## Dataset extract:
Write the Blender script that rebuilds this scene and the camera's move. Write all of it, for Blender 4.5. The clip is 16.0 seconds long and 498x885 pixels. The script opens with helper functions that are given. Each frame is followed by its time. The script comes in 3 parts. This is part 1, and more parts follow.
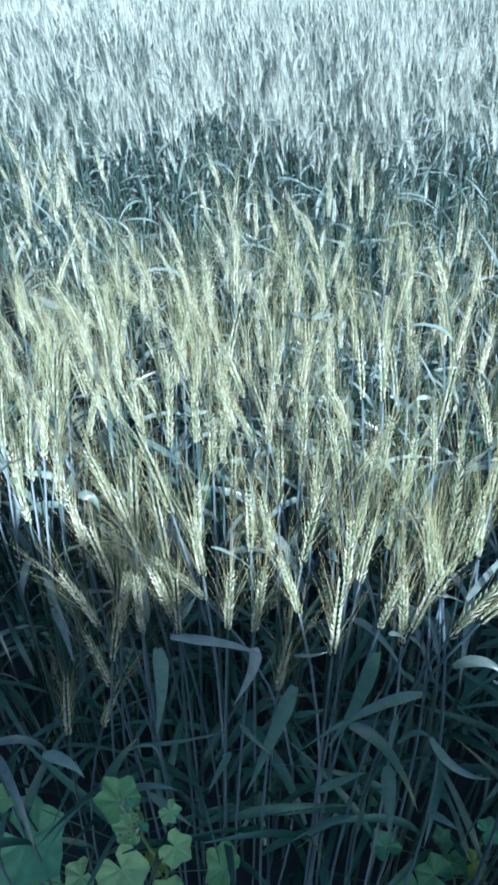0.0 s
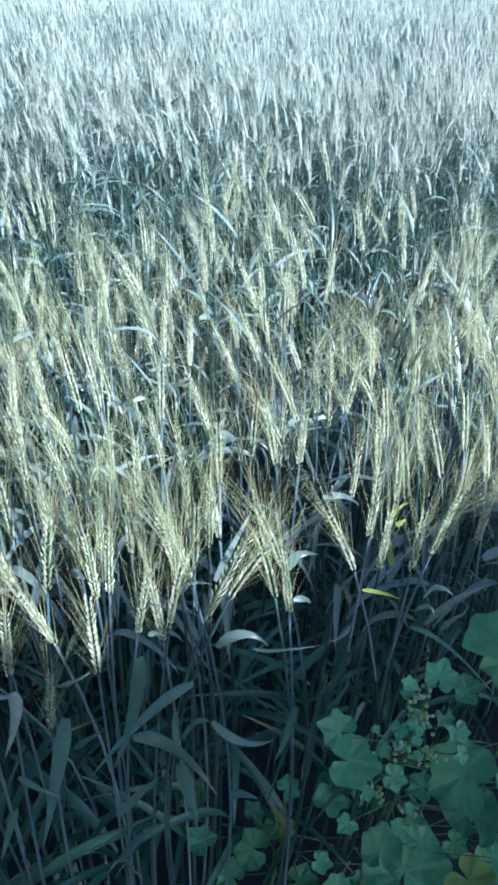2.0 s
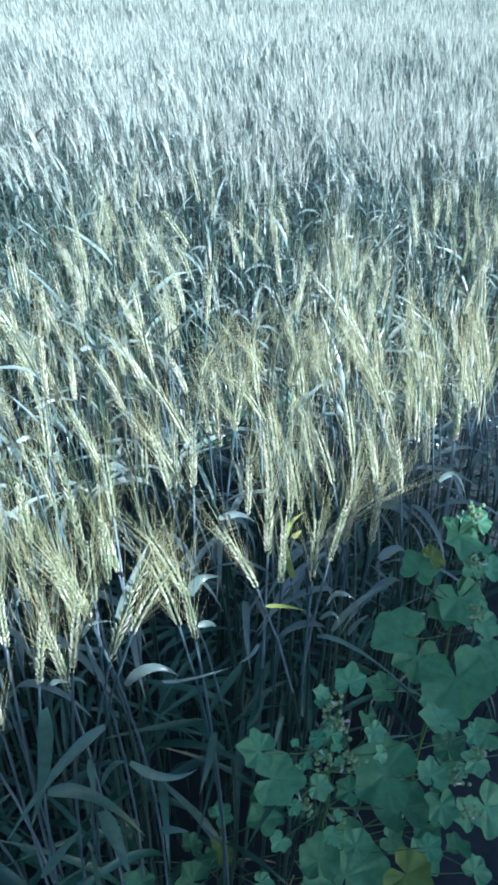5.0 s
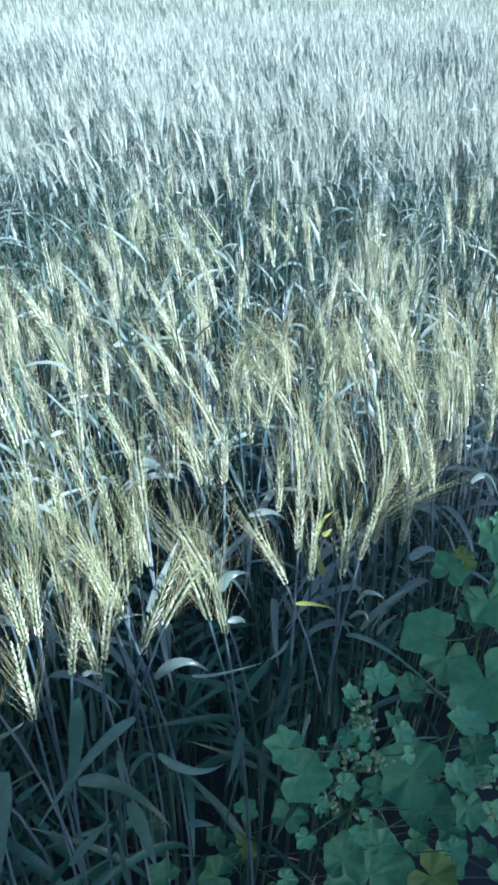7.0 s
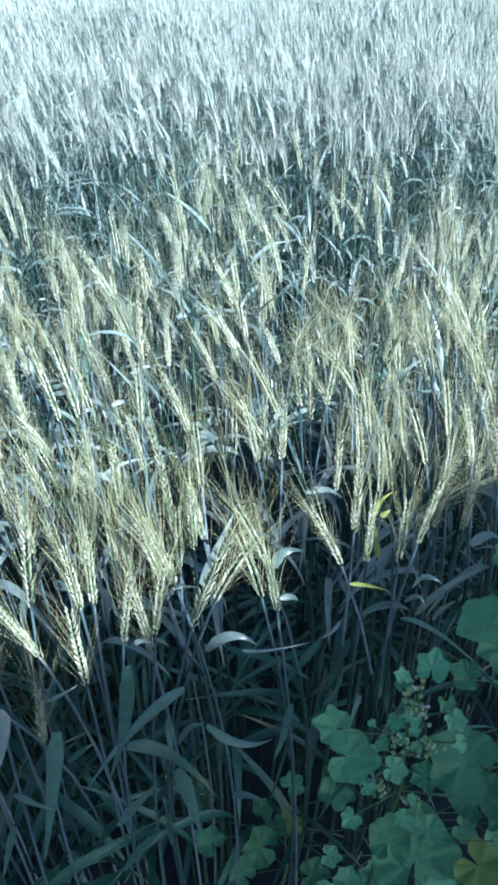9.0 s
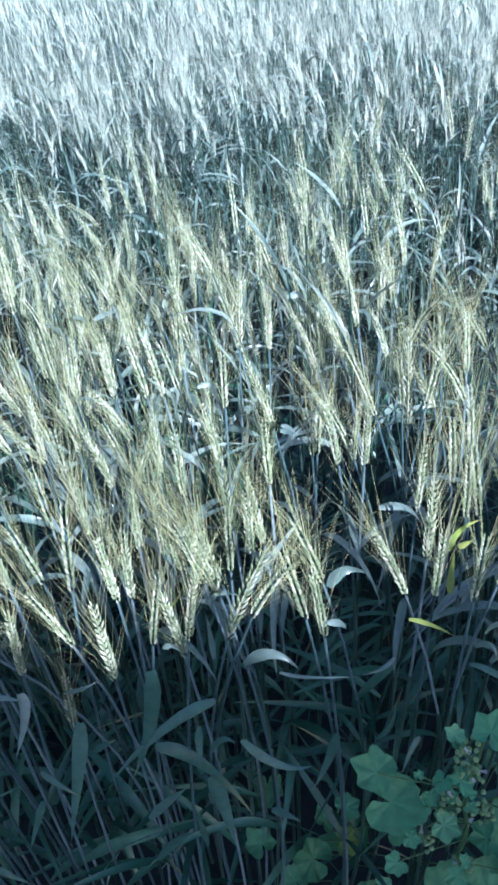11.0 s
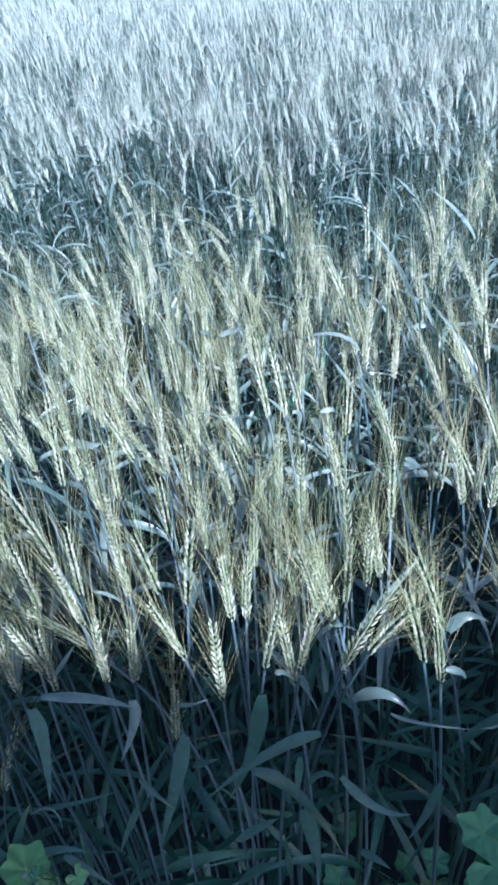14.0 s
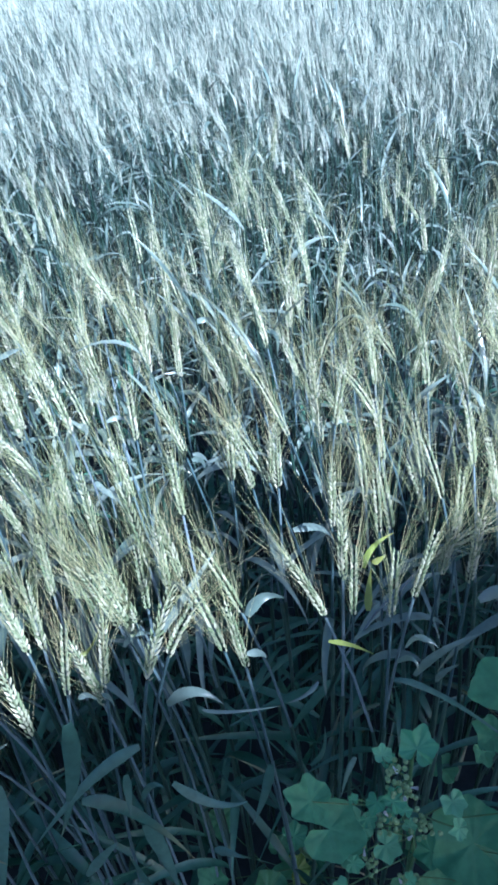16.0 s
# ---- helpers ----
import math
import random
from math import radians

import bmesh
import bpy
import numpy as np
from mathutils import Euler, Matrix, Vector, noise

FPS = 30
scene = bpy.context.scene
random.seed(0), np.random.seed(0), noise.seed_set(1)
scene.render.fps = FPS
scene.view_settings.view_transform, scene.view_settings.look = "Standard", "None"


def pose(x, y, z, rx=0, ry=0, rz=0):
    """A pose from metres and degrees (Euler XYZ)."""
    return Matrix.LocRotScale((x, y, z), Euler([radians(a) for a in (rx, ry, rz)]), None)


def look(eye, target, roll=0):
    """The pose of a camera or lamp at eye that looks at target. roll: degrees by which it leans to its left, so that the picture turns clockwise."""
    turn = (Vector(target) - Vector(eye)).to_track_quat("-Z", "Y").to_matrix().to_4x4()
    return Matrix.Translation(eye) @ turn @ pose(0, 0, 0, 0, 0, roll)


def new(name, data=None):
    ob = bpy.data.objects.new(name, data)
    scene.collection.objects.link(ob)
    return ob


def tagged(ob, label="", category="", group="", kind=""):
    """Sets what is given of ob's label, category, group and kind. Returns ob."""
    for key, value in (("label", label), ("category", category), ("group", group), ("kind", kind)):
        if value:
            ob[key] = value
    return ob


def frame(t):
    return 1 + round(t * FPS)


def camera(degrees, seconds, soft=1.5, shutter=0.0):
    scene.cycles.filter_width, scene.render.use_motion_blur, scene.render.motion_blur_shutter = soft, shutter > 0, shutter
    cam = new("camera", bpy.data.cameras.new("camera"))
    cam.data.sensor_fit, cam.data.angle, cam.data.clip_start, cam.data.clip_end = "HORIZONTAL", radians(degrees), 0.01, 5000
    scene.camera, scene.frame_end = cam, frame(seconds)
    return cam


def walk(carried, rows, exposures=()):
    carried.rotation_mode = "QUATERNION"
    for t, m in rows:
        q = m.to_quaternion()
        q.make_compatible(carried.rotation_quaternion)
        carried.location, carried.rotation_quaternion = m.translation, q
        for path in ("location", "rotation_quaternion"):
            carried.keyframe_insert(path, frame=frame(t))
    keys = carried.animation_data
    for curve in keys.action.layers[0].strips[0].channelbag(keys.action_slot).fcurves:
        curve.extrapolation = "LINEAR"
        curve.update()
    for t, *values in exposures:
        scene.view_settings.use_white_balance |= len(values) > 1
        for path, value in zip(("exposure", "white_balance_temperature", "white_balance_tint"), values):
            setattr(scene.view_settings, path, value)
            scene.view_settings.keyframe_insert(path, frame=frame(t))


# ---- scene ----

## Task statement:
Skip the images and write out the rest of the listing exactly.

## Task result:
Write the Blender script that rebuilds this scene and the camera's move. Write all of it, for Blender 4.5. The clip is 16.0 seconds long and 498x885 pixels. The script opens with helper functions that are given. Each frame is followed by its time. The script comes in 3 parts. This is part 1, and more parts follow.
0.0 s
2.0 s
5.0 s
7.0 s
9.0 s
11.0 s
14.0 s
16.0 s
# ---- helpers ----
import math
import random
from math import radians

import bmesh
import bpy
import numpy as np
from mathutils import Euler, Matrix, Vector, noise

FPS = 30
scene = bpy.context.scene
random.seed(0), np.random.seed(0), noise.seed_set(1)
scene.render.fps = FPS
scene.view_settings.view_transform, scene.view_settings.look = "Standard", "None"


def pose(x, y, z, rx=0, ry=0, rz=0):
    """A pose from metres and degrees (Euler XYZ)."""
    return Matrix.LocRotScale((x, y, z), Euler([radians(a) for a in (rx, ry, rz)]), None)


def look(eye, target, roll=0):
    """The pose of a camera or lamp at eye that looks at target. roll: degrees by which it leans to its left, so that the picture turns clockwise."""
    turn = (Vector(target) - Vector(eye)).to_track_quat("-Z", "Y").to_matrix().to_4x4()
    return Matrix.Translation(eye) @ turn @ pose(0, 0, 0, 0, 0, roll)


def new(name, data=None):
    ob = bpy.data.objects.new(name, data)
    scene.collection.objects.link(ob)
    return ob


def tagged(ob, label="", category="", group="", kind=""):
    """Sets what is given of ob's label, category, group and kind. Returns ob."""
    for key, value in (("label", label), ("category", category), ("group", group), ("kind", kind)):
        if value:
            ob[key] = value
    return ob


def frame(t):
    return 1 + round(t * FPS)


def camera(degrees, seconds, soft=1.5, shutter=0.0):
    scene.cycles.filter_width, scene.render.use_motion_blur, scene.render.motion_blur_shutter = soft, shutter > 0, shutter
    cam = new("camera", bpy.data.cameras.new("camera"))
    cam.data.sensor_fit, cam.data.angle, cam.data.clip_start, cam.data.clip_end = "HORIZONTAL", radians(degrees), 0.01, 5000
    scene.camera, scene.frame_end = cam, frame(seconds)
    return cam


def walk(carried, rows, exposures=()):
    carried.rotation_mode = "QUATERNION"
    for t, m in rows:
        q = m.to_quaternion()
        q.make_compatible(carried.rotation_quaternion)
        carried.location, carried.rotation_quaternion = m.translation, q
        for path in ("location", "rotation_quaternion"):
            carried.keyframe_insert(path, frame=frame(t))
    keys = carried.animation_data
    for curve in keys.action.layers[0].strips[0].channelbag(keys.action_slot).fcurves:
        curve.extrapolation = "LINEAR"
        curve.update()
    for t, *values in exposures:
        scene.view_settings.use_white_balance |= len(values) > 1
        for path, value in zip(("exposure", "white_balance_temperature", "white_balance_tint"), values):
            setattr(scene.view_settings, path, value)
            scene.view_settings.keyframe_insert(path, frame=frame(t))


# ---- scene ----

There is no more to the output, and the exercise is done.